Exploring the new memoir Finding Samuel Lowe by Paula Williams

By Dana NIland
CJ Contributor

“Finding Samuel Lowe” chronicles author Paula Williams Madison’s search not only for her grandfather she never knew – the eponymous Samuel – but for a family and a part of herself that has always seemed missing.

As she states towards the endf her new memoir, “This is no longer just the story of my mother and her father– it is an important part of the sweeping history of two worlds, two countries, and countless lives.”

Despite holding close quarters in their New York City home, Madison felt a palpable distance between she and her mother, Nell, from a young age.

Nell was born in Jamaica to an unmarried Jamaican mother and Chinese father, Samuel Lowe, which made her an “outside child,” in her home-country, an identity she seems to carry even after leaving the island.

After her mother’s death, it is the unknowns about her past that seem to drive Madison passionately to reconnect with her Chinese family, to develop a greater understanding of her mother and herself.

With fascination and determination, she pieces together the genealogy and geography of her family, through anecdotes of stowaways at sea, emails from a long lost uncle, and, eventually, trips to both China and Jamaica where she is able to visit the site of her grandfather’s store, the family village, and the cemetery where her ancestors were laid to rest.

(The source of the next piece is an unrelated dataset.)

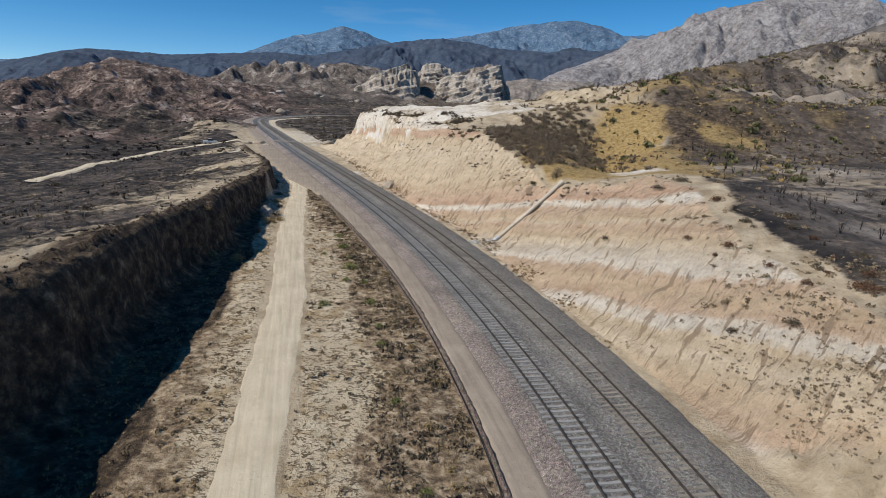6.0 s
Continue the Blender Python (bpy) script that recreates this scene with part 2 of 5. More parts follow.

Madison even succeeds in bringing together over 150 relatives for her Aunt Adassa’s 94th birthday, even coordinating the journey from the U.S. to China for many of them.

Despite the years, cultural differences, and language barriers between everyone, they are all seamlessly bound by their shared path, and accept each other immediately as family.

Integration, Madison writes, “is a psychological process of consolidating often dissonant experiences and bringing them into harmony.”

She realizes this process not only in the relation between her relatives, but also within herself, as she delves into the heritage of the Hakka people, her family’s particular subgroup of the Chinese known for their strength, independence, and ferocity.

Not coincidentally, these were the characteristics with which Madison had always associated with her mother, a woman who unwaveringly sought a better life for her children, teaching taught them to stand up for themselves at any cost and to relentlessly pursue success.  When Madison learns that the three pillars of her Chinese family’s motto are family, education, and prosperity – in that order – the search truly comes full circle.

The stories of Madison’s ancestors are filled with hardship – from struggles in Jamaica during the Great Depression to the Communist Revolution in China – but through it Madison finds herself, her story, and a place on her long-lost grandfather’s family tree.